Ha entrado un norte y el viento alborota todo lo que puede: azota la puerta, zarandea las ramas y chifla. Quiere jugar y yo quisiera salir con él, aunque me llene los ojos de tierra.
Sin embargo, todos me recomiendan quedarme en casa, no porque haya mucho viento. Hay mucho miedo. Y les hago caso, no es para menos. Veracruz no es lugar donde crecí, ya no.
A los seis años cruzaba un par de cuadras para ir al parque Zaragoza y jugaba hasta aburrirme, o hasta que dieran las 8 de la noche, mi hora límite. A los ocho años recorría en patines El Coyol, hasta que el sol me extenuaba. Cuando los patines ya no me quedaban, los cambie por recorridos en bicicleta. Entre los 12 y 14 años, caminaba durante la noche por calles sin pavimentar y sin preocuparme.
La noche es agradable. El viento sopla fuerte, pero no tanto como para arruinar una visita al mar. Quiero proponerle a la gente que caminemos por el bule. Es insensato.
«Veracruz es como Tierra Media», pienso en una fantasía tolkiana. «Ha sido tomado por una horda de orcos, libres para robar, violar y matar, que sirven a malos gobernantes.» Uno se siente como un hobbit incapaz de defenderla.
Escucho las noticias de los periodistas que son amenazados y asesinados, de los jóvenes que son torturados y desaparecidos, de las mujeres que son ultrajadas (y también asesinadas). La justicia parece haber corrido con la misma suerte. Aún nadie sabe de su paradero ni se tienen detalles de la última vez que se le vio.
No se puede pronunciar «Sólo Veracruz es bello», aquel viejo eslogan del estado, sin sentir que uno es sarcástico. Veracruz aún es bello, pero ya está muy manchado de sangre, mierda y corrupción como para notarlo.

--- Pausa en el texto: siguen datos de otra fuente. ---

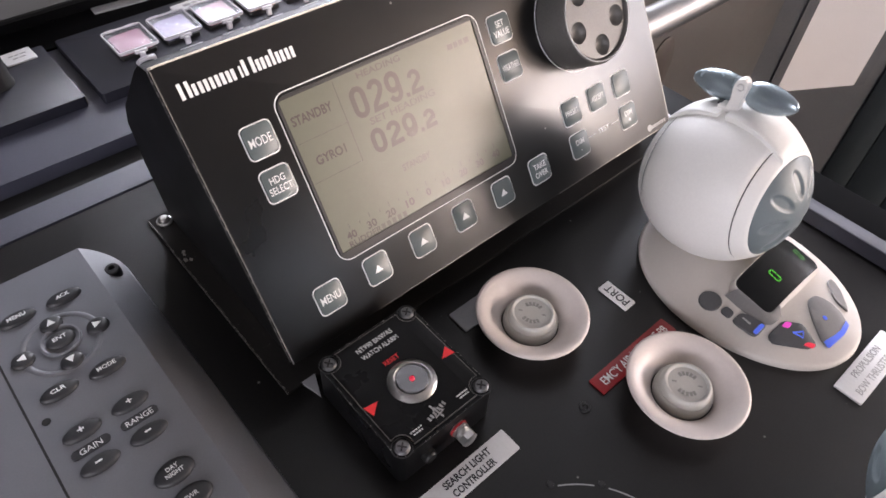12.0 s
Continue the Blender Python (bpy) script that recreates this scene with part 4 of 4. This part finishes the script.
def dome_patch(pts, low, high, shrink=0.9):
    """A key that follows the domed base."""
    cx, cy = sum(p[0] for p in pts) / len(pts), sum(p[1] for p in pts) / len(pts)
    bm = bmesh.new()
    rows = []
    for k, h in ((1, low), (1, high - 0.5), (0.93, high), (0.5, high)):
        rows.append([bm.verts.new((cx + (x - cx) * k, cy + (y - cy) * k, dome(cx + (x - cx) * k, cy + (y - cy) * k) + h)) for x, y in pts])
    n = len(pts)
    for p, q in zip(rows, rows[1:]):
        for i in range(n):
            bm.faces.new((p[i], p[(i + 1) % n], q[(i + 1) % n], q[i]))
    bm.faces.new(rows[-1])
    return bm


def curve_round(pts, n=5, k=0.28):
    """Rounds a polygon's corners."""
    out = []
    m = len(pts)
    for i in range(m):
        a, p, b = Vector(pts[i - 1]), Vector(pts[i]), Vector(pts[(i + 1) % m])
        s, e = p.lerp(a, k), p.lerp(b, k)
        for j in range(n + 1):
            t = j / n
            out.append(tuple(s.lerp(p, t).lerp(p.lerp(e, t), t)))
    return out


HEAD = Vector((10, 39.5, 51.5))


def barrel(a):
    """Radius of the lever head at a millimetres along its axis from the middle."""
    t = min(abs(a) / 52.5, 1.0)
    return 50.2 * (1 - t ** 2.1) ** 0.5


def head_slice(a0, a1, steps, extra=0.0, seg=64):
    prof = [(max(barrel(a0 + (a1 - a0) * i / steps) + extra, 0.0), a0 + (a1 - a0) * i / steps) for i in range(steps + 1)]
    return prof


def hollowed_cap(s, edge, seg=144, steps=44):
    """The rounded end of the lever head, with eight long finger hollows pressed into it; s is the side."""
    bm, rows = bmesh.new(), []
    for i in range(steps):
        a = edge - 0.4 + (52.3 - edge + 0.4) * (i / (steps - 1)) ** 0.72
        r = max(barrel(a) - (1.2 if i == 0 else 0.7), 0.3)
        row = []
        for j in range(seg):
            ang = 2 * math.pi * j / seg
            near = (math.degrees(ang) - 5 + 22.5) % 45 - 22.5
            q = math.hypot((r - 19.5) / 9.8, r * math.sin(radians(near)) / (3.2 + 0.055 * r))
            t = min(max((1.0 - q) / 0.38, 0.0), 1.0)
            dip = 1.5 * t * t * (3 - 2 * t)
            row.append(bm.verts.new((r * math.cos(ang), r * math.sin(ang), s * (a - dip))))
        rows.append(row)
    for p, q in zip(rows, rows[1:]):
        for j in range(seg):
            k = (j + 1) % seg
            bm.faces.new((p[j], p[k], q[k], q[j]))
    bm.faces.new(rows[-1])
    return bm


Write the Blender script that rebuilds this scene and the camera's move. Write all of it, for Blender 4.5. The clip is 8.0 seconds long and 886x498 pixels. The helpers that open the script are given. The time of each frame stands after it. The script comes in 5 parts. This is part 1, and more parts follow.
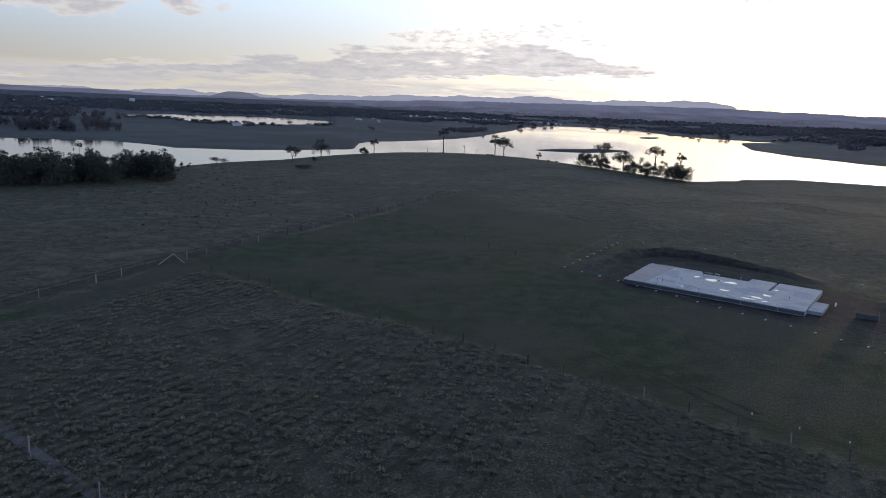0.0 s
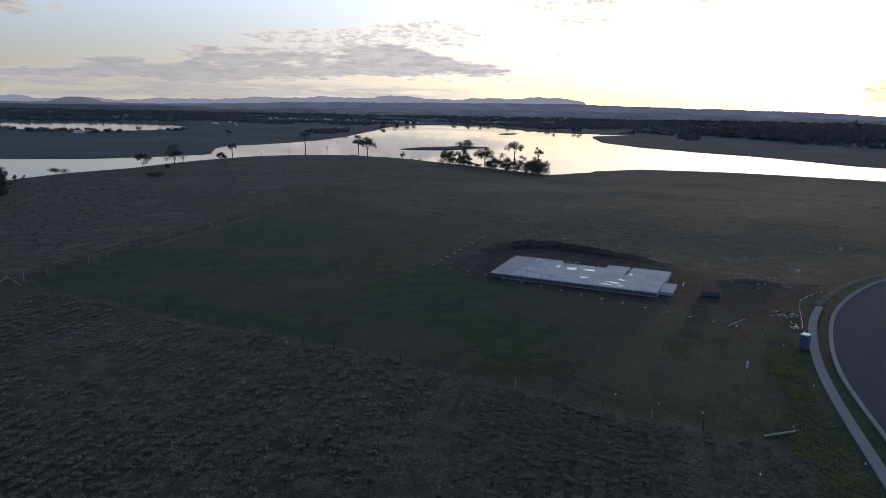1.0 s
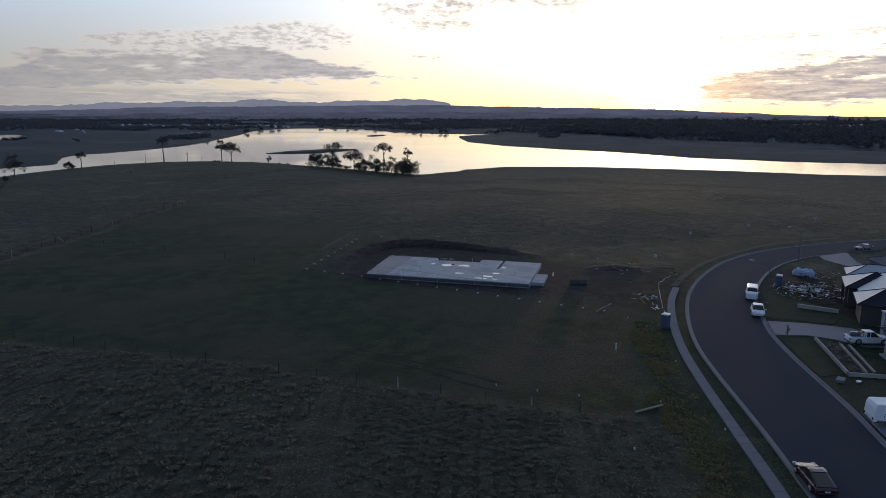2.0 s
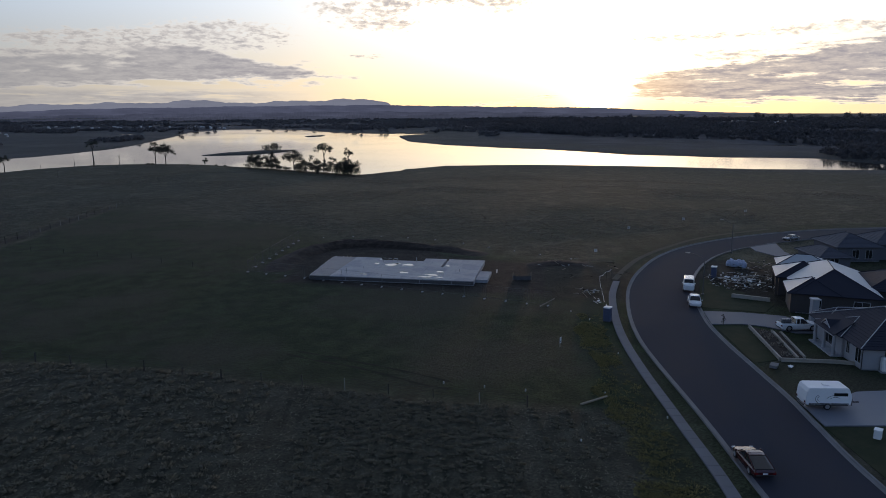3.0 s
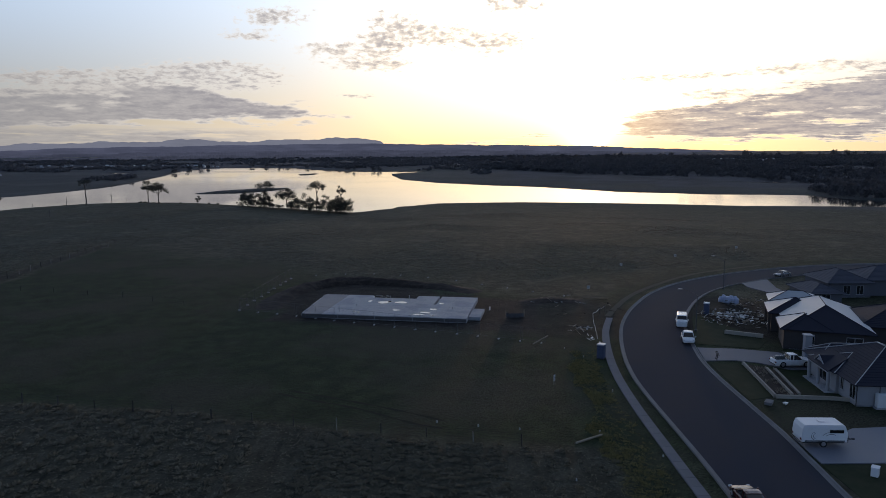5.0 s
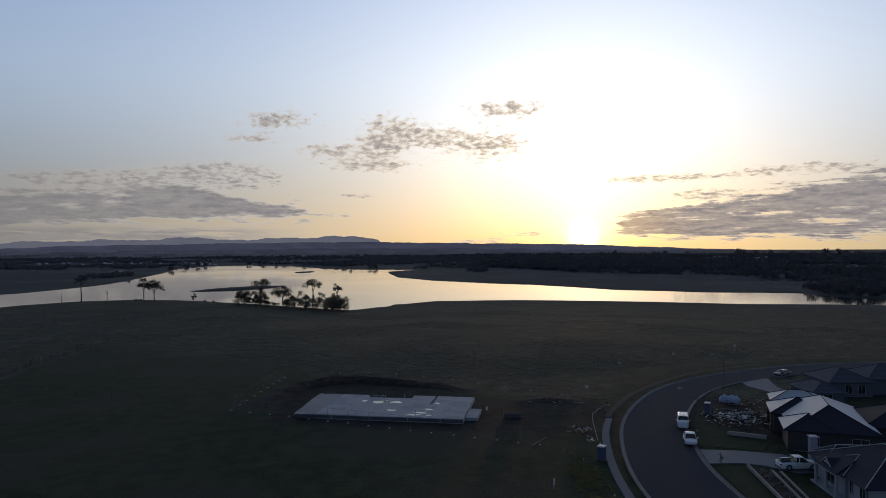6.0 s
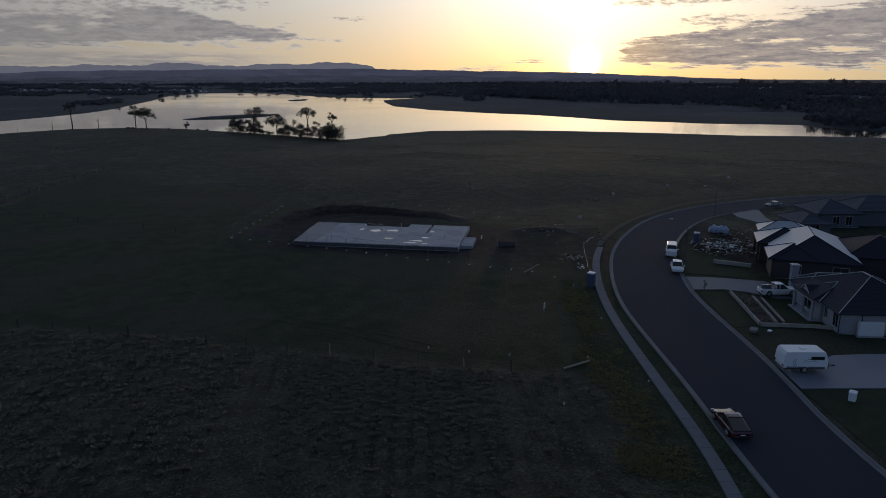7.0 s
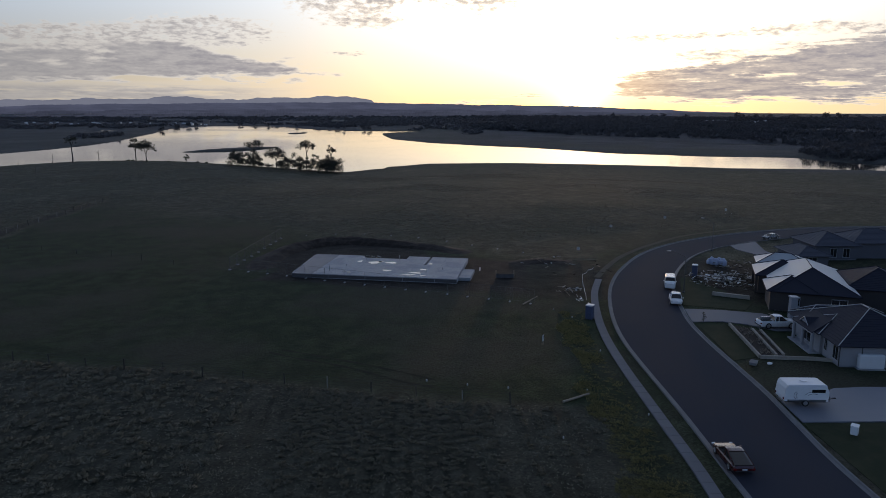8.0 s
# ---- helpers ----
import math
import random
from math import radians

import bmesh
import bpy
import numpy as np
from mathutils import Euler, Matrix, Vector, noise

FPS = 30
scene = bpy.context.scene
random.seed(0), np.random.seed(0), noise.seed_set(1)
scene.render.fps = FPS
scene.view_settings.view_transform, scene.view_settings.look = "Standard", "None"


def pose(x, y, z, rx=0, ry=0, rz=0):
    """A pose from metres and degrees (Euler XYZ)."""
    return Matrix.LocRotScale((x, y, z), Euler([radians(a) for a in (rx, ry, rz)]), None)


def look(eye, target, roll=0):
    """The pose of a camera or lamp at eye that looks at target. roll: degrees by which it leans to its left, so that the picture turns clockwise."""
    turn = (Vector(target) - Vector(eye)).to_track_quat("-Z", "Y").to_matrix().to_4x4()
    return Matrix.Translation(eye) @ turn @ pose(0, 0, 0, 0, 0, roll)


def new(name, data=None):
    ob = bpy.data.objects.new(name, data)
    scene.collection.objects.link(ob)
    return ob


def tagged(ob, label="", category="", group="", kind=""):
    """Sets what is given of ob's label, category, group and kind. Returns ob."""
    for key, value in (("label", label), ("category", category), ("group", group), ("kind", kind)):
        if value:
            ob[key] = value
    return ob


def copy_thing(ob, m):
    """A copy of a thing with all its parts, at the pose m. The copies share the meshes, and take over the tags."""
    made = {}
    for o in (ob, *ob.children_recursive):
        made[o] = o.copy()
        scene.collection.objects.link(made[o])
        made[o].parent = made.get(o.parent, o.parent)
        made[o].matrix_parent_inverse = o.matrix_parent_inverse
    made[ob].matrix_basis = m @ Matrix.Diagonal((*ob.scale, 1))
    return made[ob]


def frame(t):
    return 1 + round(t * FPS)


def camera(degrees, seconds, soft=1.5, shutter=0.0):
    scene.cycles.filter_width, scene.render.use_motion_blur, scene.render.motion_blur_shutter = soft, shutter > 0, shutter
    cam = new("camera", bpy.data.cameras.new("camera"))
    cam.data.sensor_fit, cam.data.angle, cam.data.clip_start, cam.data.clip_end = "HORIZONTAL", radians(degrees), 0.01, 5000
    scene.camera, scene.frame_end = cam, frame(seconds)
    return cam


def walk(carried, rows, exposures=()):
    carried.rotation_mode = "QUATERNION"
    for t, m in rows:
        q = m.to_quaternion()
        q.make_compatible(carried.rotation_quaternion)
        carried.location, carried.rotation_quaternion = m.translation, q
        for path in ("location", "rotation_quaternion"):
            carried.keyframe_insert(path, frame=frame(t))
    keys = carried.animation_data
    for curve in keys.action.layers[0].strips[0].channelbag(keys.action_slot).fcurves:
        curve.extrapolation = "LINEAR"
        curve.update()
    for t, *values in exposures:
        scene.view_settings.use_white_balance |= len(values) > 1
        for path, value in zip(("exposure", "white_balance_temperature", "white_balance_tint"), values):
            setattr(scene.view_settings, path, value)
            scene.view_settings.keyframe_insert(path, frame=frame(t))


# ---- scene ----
cam = camera(63.62, 8.0, soft=0.7)


def aim(x, y, z, heading, tilt, lean):
    h, p = radians(heading), radians(tilt)
    return look((x, y, z), (x - math.sin(h) * math.cos(p), y + math.cos(h) * math.cos(p), z + math.sin(p)), lean)


ROWS = [  # seconds, place, heading, tilt, lean
    (0, 0.00, 0.00, 27.00, -0.05, -11.54, 2.40),
    (0.5, 0.32, 0.50, 27.05, -5.17, -11.33, 1.80),
    (1, 0.46, 0.94, 26.98, -10.66, -11.22, 1.20),
    (1.5, 0.47, 1.25, 26.77, -16.06, -11.06, 0.72),
    (2, 0.44, 1.52, 26.56, -20.95, -10.94, 0.24),
    (2.2, 0.41, 1.60, 26.50, -22.82, -10.92, 0.05),
    (2.5, 0.37, 1.74, 26.42, -24.95, -10.93, -0.08),
    (2.8, 0.37, 1.74, 26.42, -25.50, -10.96, -0.15),
    (3.2, 0.37, 1.74, 26.42, -25.70, -10.98, -0.18),
    (3.5, 0.37, 1.74, 26.42, -25.76, -10.99, -0.18),
    (4, 0.37, 1.74, 26.42, -25.94, -10.97, -0.18),
    (4.5, 0.37, 1.74, 26.42, -26.12, -11.01, -0.13),
    (4.6, 0.37, 1.74, 26.42, -26.14, -10.88, -0.16),
    (4.7, 0.37, 1.74, 26.42, -26.16, -10.62, -0.19),
    (4.8, 0.37, 1.74, 26.42, -26.18, -10.05, -0.22),
    (4.9, 0.37, 1.74, 26.42, -26.20, -9.11, -0.25),
    (5, 0.37, 1.74, 26.42, -26.22, -7.98, -0.28),
    (5.1, 0.37, 1.74, 26.42, -26.23, -6.38, -0.32),
    (5.2, 0.37, 1.74, 26.42, -26.25, -4.78, -0.37),
    (5.3, 0.37, 1.74, 26.42, -26.28, -3.27, -0.36),
    (5.4, 0.37, 1.74, 26.42, -26.32, -1.87, -0.35),
    (5.6, 0.37, 1.74, 26.42, -26.40, -0.01, -0.32),
    (5.8, 0.37, 1.74, 26.42, -26.48, 0.57, -0.27),
    (6, 0.37, 1.74, 26.42, -26.56, -0.15, -0.21),
    (6.15, 0.37, 1.74, 26.42, -26.62, -1.42, -0.17),
    (6.3, 0.37, 1.74, 26.42, -26.67, -3.56, -0.14),
    (6.4, 0.37, 1.74, 26.42, -26.71, -4.96, -0.13),
    (6.5, 0.37, 1.74, 26.42, -26.75, -6.90, -0.12),
    (6.6, 0.37, 1.74, 26.42, -26.77, -8.24, -0.07),
    (6.7, 0.37, 1.74, 26.42, -26.80, -9.98, -0.03),
    (6.8, 0.37, 1.74, 26.42, -26.83, -11.49, 0.03),
    (6.9, 0.37, 1.74, 26.42, -26.84, -12.63, 0.08),
    (7, 0.37, 1.74, 26.42, -26.86, -13.71, 0.14),
    (7.1, 0.37, 1.74, 26.42, -26.90, -14.10, 0.16),
    (7.2, 0.37, 1.74, 26.42, -26.92, -14.27, 0.18),
    (7.3, 0.37, 1.74, 26.42, -26.94, -14.26, 0.20),
    (7.4, 0.37, 1.74, 26.42, -26.96, -14.20, 0.22),
    (7.5, 0.37, 1.74, 26.42, -26.98, -14.11, 0.24),
    (7.6, 0.37, 1.74, 26.42, -26.98, -13.28, 0.23),
    (7.7, 0.37, 1.74, 26.42, -26.98, -12.45, 0.22),
    (7.8, 0.37, 1.74, 26.42, -26.99, -11.79, 0.20),
    (7.9, 0.37, 1.74, 26.42, -26.99, -11.27, 0.19),
    (8, 0.37, 1.74, 26.42, -26.99, -11.14, 0.18),
]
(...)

¿Qué puedo hacer yo, que no me encuentro aquí mas que de visita? ¿Llenarlos con las malas noticias que recibo a diario? Estoy al tanto de cada una para verificar que no se trata de un amigo o de un compañero. Como si las noticias que escuchamos ya no fueran suficientes para saber que todo está mal. Lo que necesitamos saber es qué hacer. Y no tengo ni puta idea.